About E14

E14 Fund is the early stage venture capital fund for MIT and Media Lab startup community. Born at the MIT Media Lab, our mission is to serve the MIT community and invest in scalable, deep tech startups. We donate a significant portion of profits to MIT.

We’re usually your first investors and most often help when a company is moving from tackling early science or engineering challenges to building and shipping product to address a real market need, moving from using your scientist brain to using your founder brain.

Whether you’re a researcher considering the real-world translation of your work, an alumni who’s thinking about a new idea or a startup looking to connect with industry leaders who might have valuable feedback, become a partner or a customer, E14 Fund is here to help. Brainstorming, spitballing, looking for connections and resources within or outside of MIT — if you have a past or current MIT affiliation, it’s never too early to talk with E14 Fund, and no request is too small. Not sure you’re a fit, just ask.

History

Built from the common culture of the polytechnic university model at MIT, our community has always married discovery with application, invention with purpose. This has meant billion dollar startups from MIT, year after year after year, for decades. More recently, we’ve seen this pace only increase as researchers have embraced company-building as the best way to scale their impact and the cost and complexity of building a deep tech startup has gone down.

So in 2013, with the hypothesis that stakeholders across the community could use support in scaling new ventures, MIT Media Lab launched an experiment that tested different models of financial and non-financial support.
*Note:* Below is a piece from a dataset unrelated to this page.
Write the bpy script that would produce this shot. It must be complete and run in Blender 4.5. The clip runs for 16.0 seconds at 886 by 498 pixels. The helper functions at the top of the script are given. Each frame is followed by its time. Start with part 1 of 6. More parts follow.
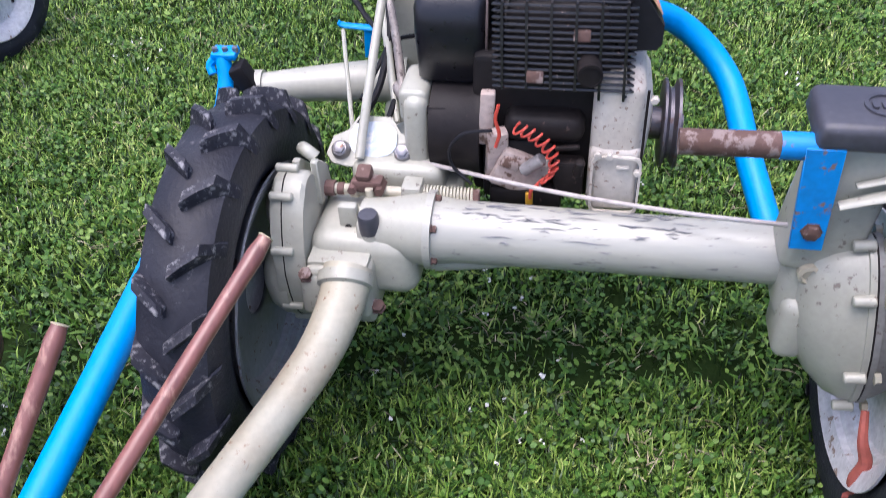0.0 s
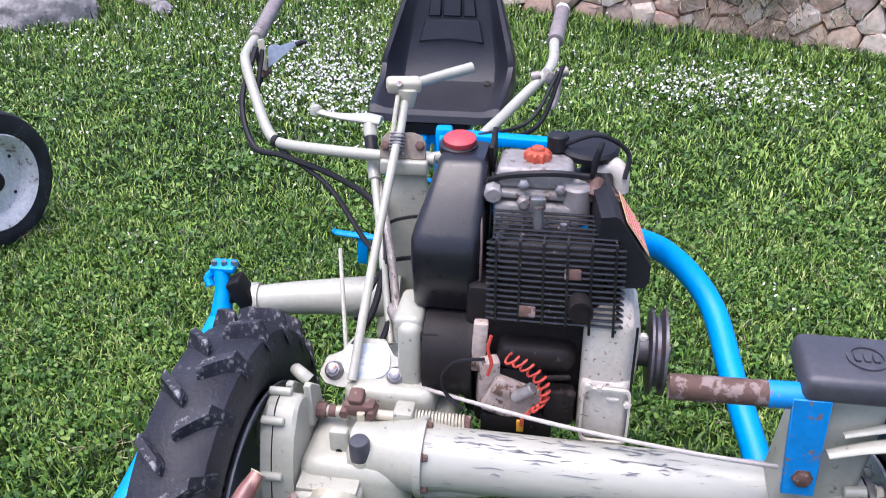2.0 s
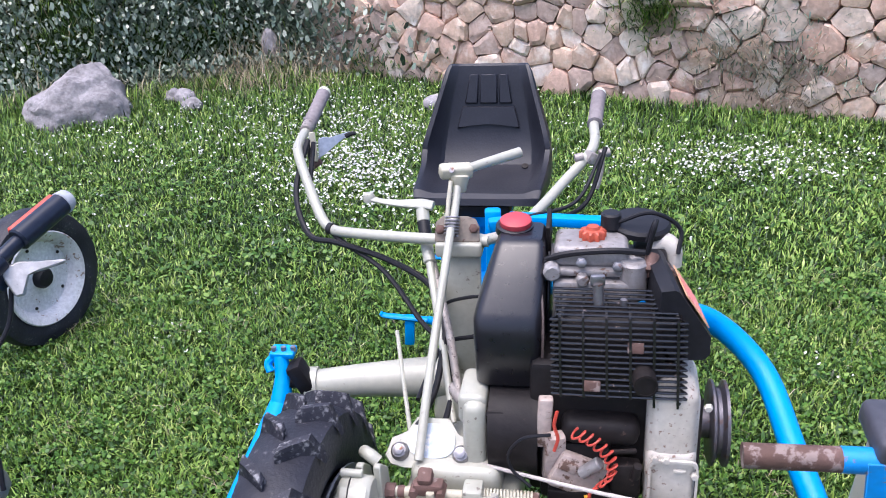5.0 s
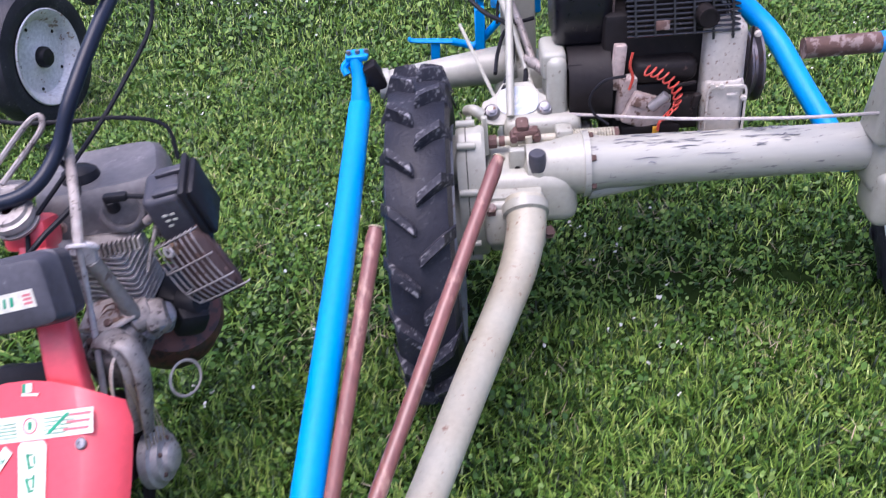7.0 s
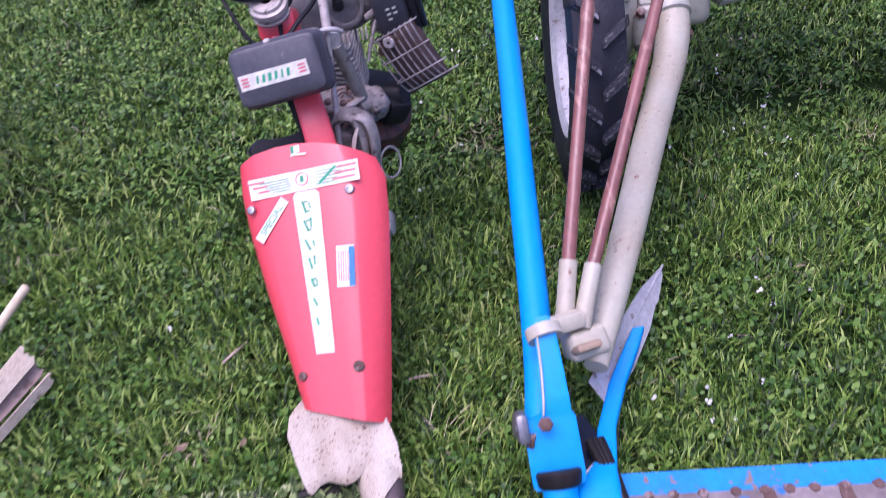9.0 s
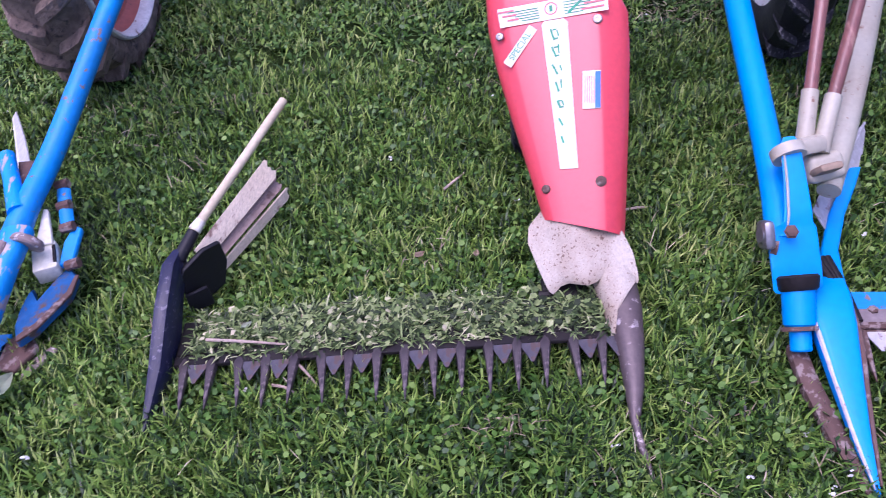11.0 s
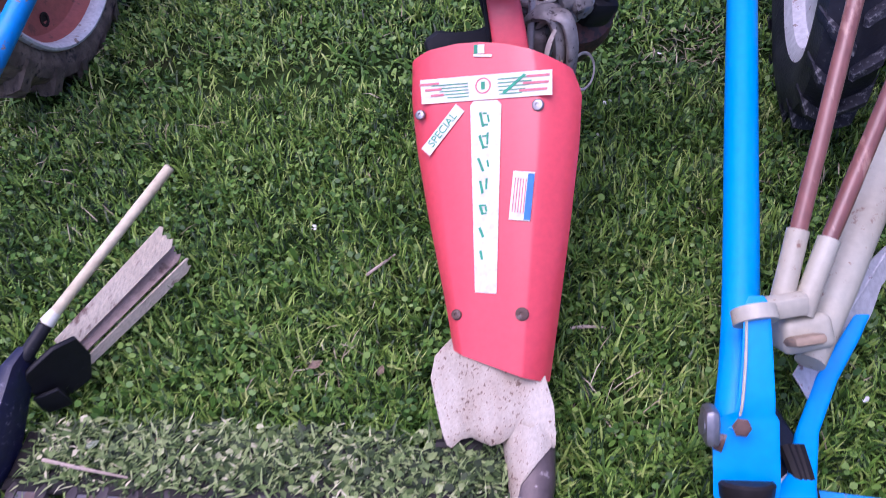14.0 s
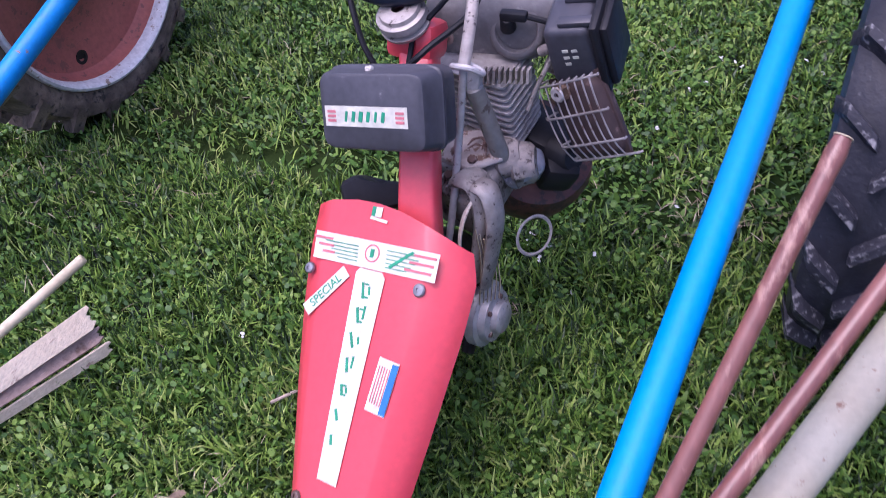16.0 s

Four years later, having been embraced by the whole community and made investments in successful, fast-growing companies, we launched E14 Fund with a new dedicated team to grow what worked.

With our first fund in 2017, our second fund in 2020 and our third fund in 2023, E14 invests in MIT startups tackling big, meaningful challenges. These startups have some core, differentiated science or engineering that provides a sustainable advantage. Their business models are typically focused on selling products to enterprise customers. In other words, we focus on where we think the resources and relationships across the MIT ecosystem can be the most helpful.